Palisades Woman Indicted by Feds in Multi-Million Dollar Scam

Regina Piehl arrested by federal authorities

By Staff Writer

A Pacific Palisades woman was arrested Wednesday, along with three other suspects, on federal charges of money laundering, mail fraud and kickbacks, according to the U.S. Attorney’s Office.

On Wednesday, federal authorities arrested two defendants, including Regina Piehl, 66, of Pacific Palisades, charged in a scheme that generated millions of dollars through an Orange County compound pharmacy that submitted fraudulent bills to the military’s TRICARE health plan and a labor union health plan for medically unnecessary compound cream prescriptions. Two other defendants named in a 48-count grand jury indictment were expected to surrender Thursday.

The indictment – which contains charges of health care fraud, mail fraud, illegal kickbacks and money laundering – outlines a scheme in which the Orange County-based Professional Compounding Pharmacy (PCP), its team of marketers and a collusive physician made millions of dollars in illegal profits by fraudulently generating prescriptions for custom-made compound cream medications, some of which led to bills for as much as $15,000 per tube.

The scheme was fueled in part by the participation of two bogus “pain clinics” in Lawndale and National City, which recruited beneficiaries of TRICARE and the International Longshore and Warehouse Union’s (ILWU) Pacific Maritime Association Welfare Plan. The defendants allegedly paid beneficiaries $200 each to receive treatment by doctors who supposedly were conducting “pain studies” to evaluate the effectiveness of the compound pain creams.

PCP, which operated in La Habra and Brea, allegedly used a network of marketers and one principal doctor to locate beneficiaries of the TRICARE and ILWU plans. PCP and its marketers also enlisted the participation of other doctors and a nurse practitioner to write prescriptions for pain-relief creams, and PCP ultimately filled prescriptions – including myriad refills – that were not medically necessary.

 The scheme’s participants allegedly provided the $200 payments to the “patients” for agreeing to show up at the clinics for the bogus pain studies. They also paid kickbacks to medical marketers and professionals in exchange for generating a large volume of compound prescriptions, the indictment alleges.

PCP paid marketers approximately 50 percent of the payments it received from TRICARE and ILWU Plan manager to provide the marketers with ongoing incentives to find doctors and patients willing to write or accept the medically unnecessary compound cream prescriptions, according to the indictment. Health care professionals engaged to work at these bogus “pain clinics” were encouraged to write prescriptions for medically unnecessary compounded creams to keep the revenue stream flowing to PCP and its marketers, the indictment alleges.
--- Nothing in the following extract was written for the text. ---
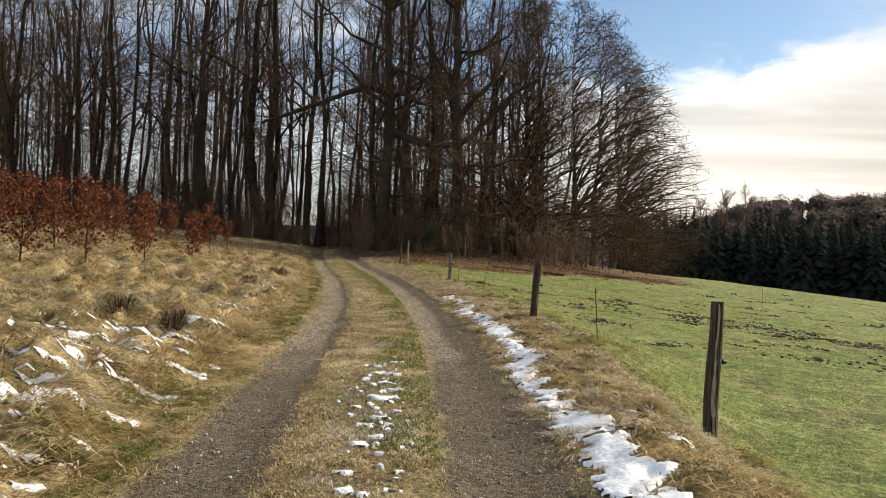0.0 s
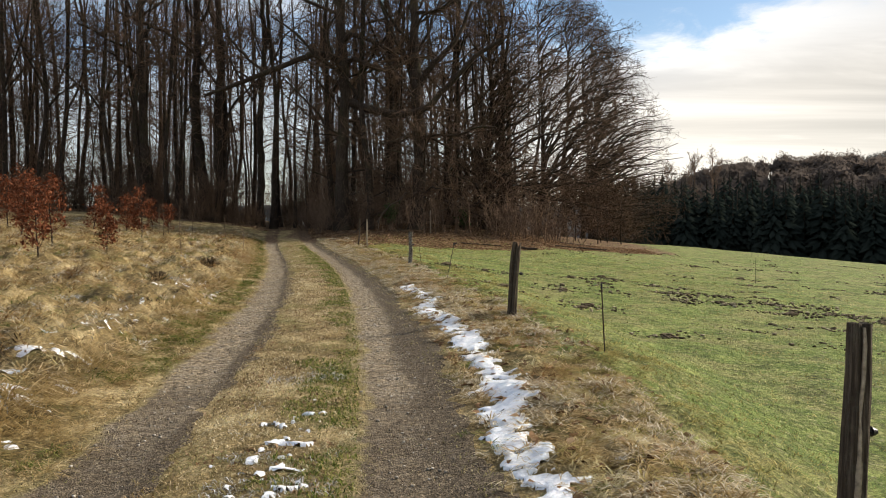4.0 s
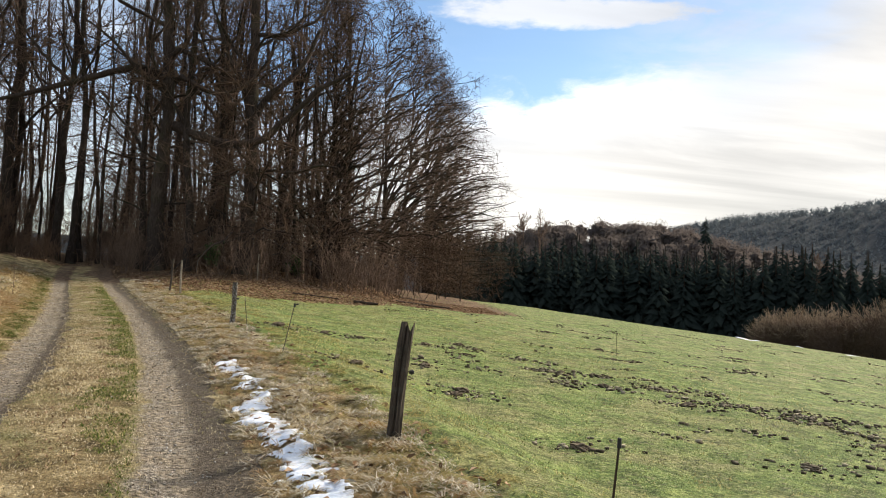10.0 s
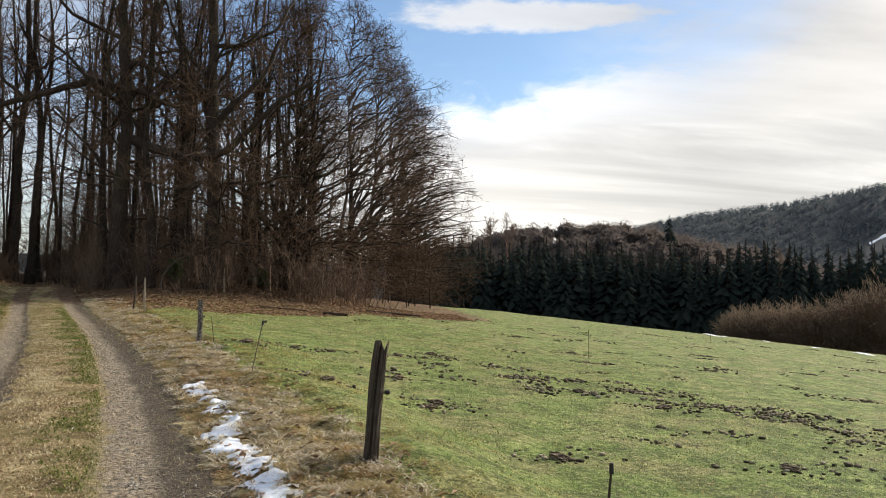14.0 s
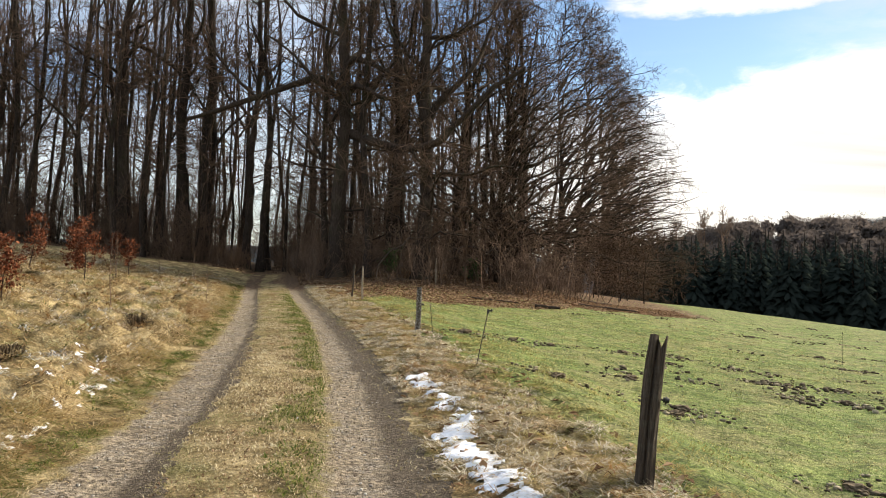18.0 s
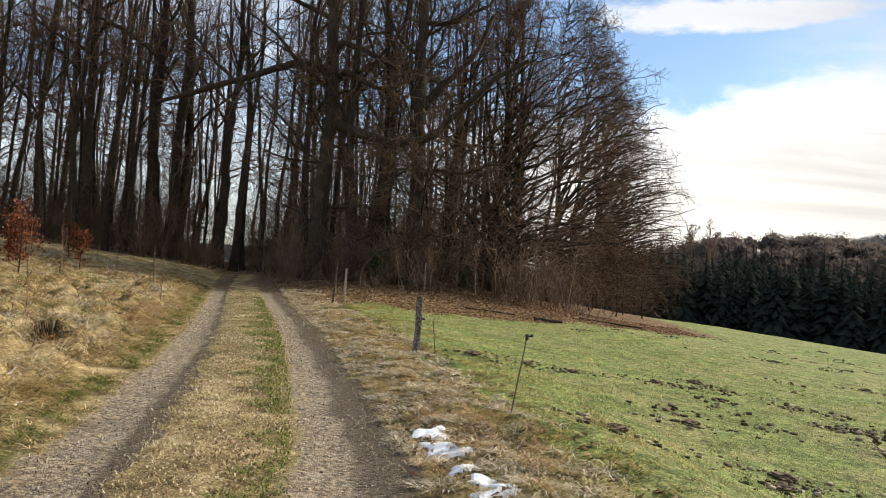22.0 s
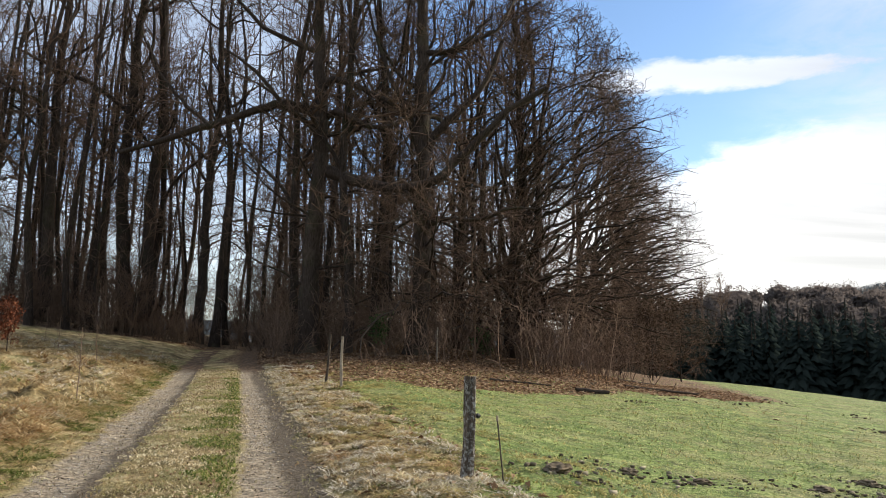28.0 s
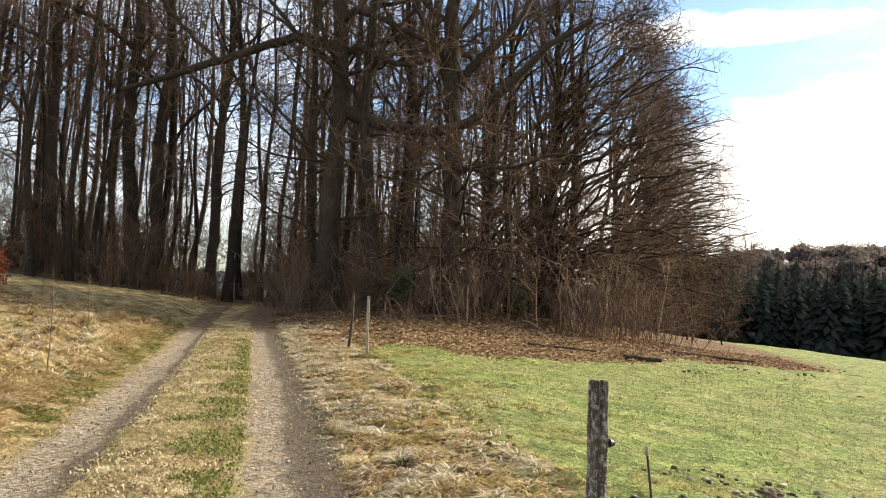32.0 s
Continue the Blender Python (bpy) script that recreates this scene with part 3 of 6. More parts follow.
def sprout(P, R, rng, count, t0, t1, length, angle, rise, wobble, m, shrink=0.6, tip=0.006, spread=None):
    """Children of the branches P (N, m, 3) with radii R: their paths and radii."""
    N, pm, _ = P.shape
    idx = np.repeat(np.arange(N), count)
    t = rng.uniform(t0, t1, len(idx)) * (pm - 1)
    lo = np.minimum(t.astype(int), pm - 2)
    f = (t - lo)[:, None]
    start = P[idx, lo] * (1 - f) + P[idx, lo + 1] * f
    r0 = R[idx, lo] * (1 - f[:, 0]) + R[idx, lo + 1] * f[:, 0]
    tan = P[idx, lo + 1] - P[idx, lo]
    tan /= np.linalg.norm(tan, axis=-1, keepdims=True) + 1e-9
    side = rng.normal(size=(len(idx), 3))
    if spread is not None:
        side = side + spread
    side -= (side * tan).sum(-1, keepdims=True) * tan
    side /= np.linalg.norm(side, axis=-1, keepdims=True) + 1e-9
    a = np.radians(angle * rng.uniform(0.7, 1.3, len(idx)))[:, None]
    d = tan * np.cos(a) + side * np.sin(a)
    L = length * rng.uniform(0.6, 1.25, len(idx)) * (1.15 - 0.5 * t / (pm - 1))
    Q = [start]
    for k in range(m - 1):
        d = d + rng.normal(scale=wobble, size=d.shape) + np.array([0, 0, rise])
        d /= np.linalg.norm(d, axis=-1, keepdims=True)
        Q.append(Q[-1] + d * (L / (m - 1))[:, None])
    r = np.minimum(r0 * shrink, np.maximum(L * 0.022, tip))
    rad = r[:, None] * np.linspace(1, 0.35, m)[None] + 0.0
    return np.stack(Q, 1), np.maximum(rad, tip)


def trunk_path(rng, h, lean=(0, 0), m=14, wobble=0.02):
    """A trunk that sways a little in two long waves."""
    z = np.linspace(0, 1, m) ** 1.05
    P = np.stack([lean[0] * z * h, lean[1] * z * h, z * h], -1)
    for k in (0, 1):
        for waves_up, share in ((1.1, 1.0), (2.7, 0.35)):
            f, p = waves_up * rng.uniform(0.8, 1.25), rng.uniform(0, math.tau)
            P[:, k] += wobble * h * 0.22 * share * (np.sin(math.tau * f * z + p) - math.sin(p))
    P[:, 2] -= 0.15
    return P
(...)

The four defendants named in the indictment are:

  • James Nate Bell, 38, of Anaheim Hills, the owner of PCP and two medical marketing companies that were allegedly used to funnel kickbacks to PCP marketers;
  • Regina Piehl, 66, of Pacific Palisades, who was affiliated with several companies that allegedly received and paid kickbacks to refer and obtain prescriptions for PCP;
  • Dr. Michael Edwards, 52, of Huntington Beach, a physician who allegedly worked with Piehl to set up clinics to study the efficacy of compound creams, but which in reality served as prescriptions mills that generated millions of dollars in profits for PCP and its marketers; and
  • Sara Samhat, 45, of Huntington Beach, who allegedly worked with Dr. Edwards to route prescriptions to PCP and other companies involved in the health care fraud scheme in exchange for receipt of kickbacks from the referral of the prescriptions.

The indictment, which was returned by a federal grand jury in Santa Ana on January 29 and unsealed Wednesday, alleges that the scheme peaked in the first half 2015 and continued into 2016. The fraudulent billings to TRICARE, in particular, dropped significantly in the second half of 2015 when TRICARE, and then later the ILWU Plan, reduced reimbursement rates for compounded creams.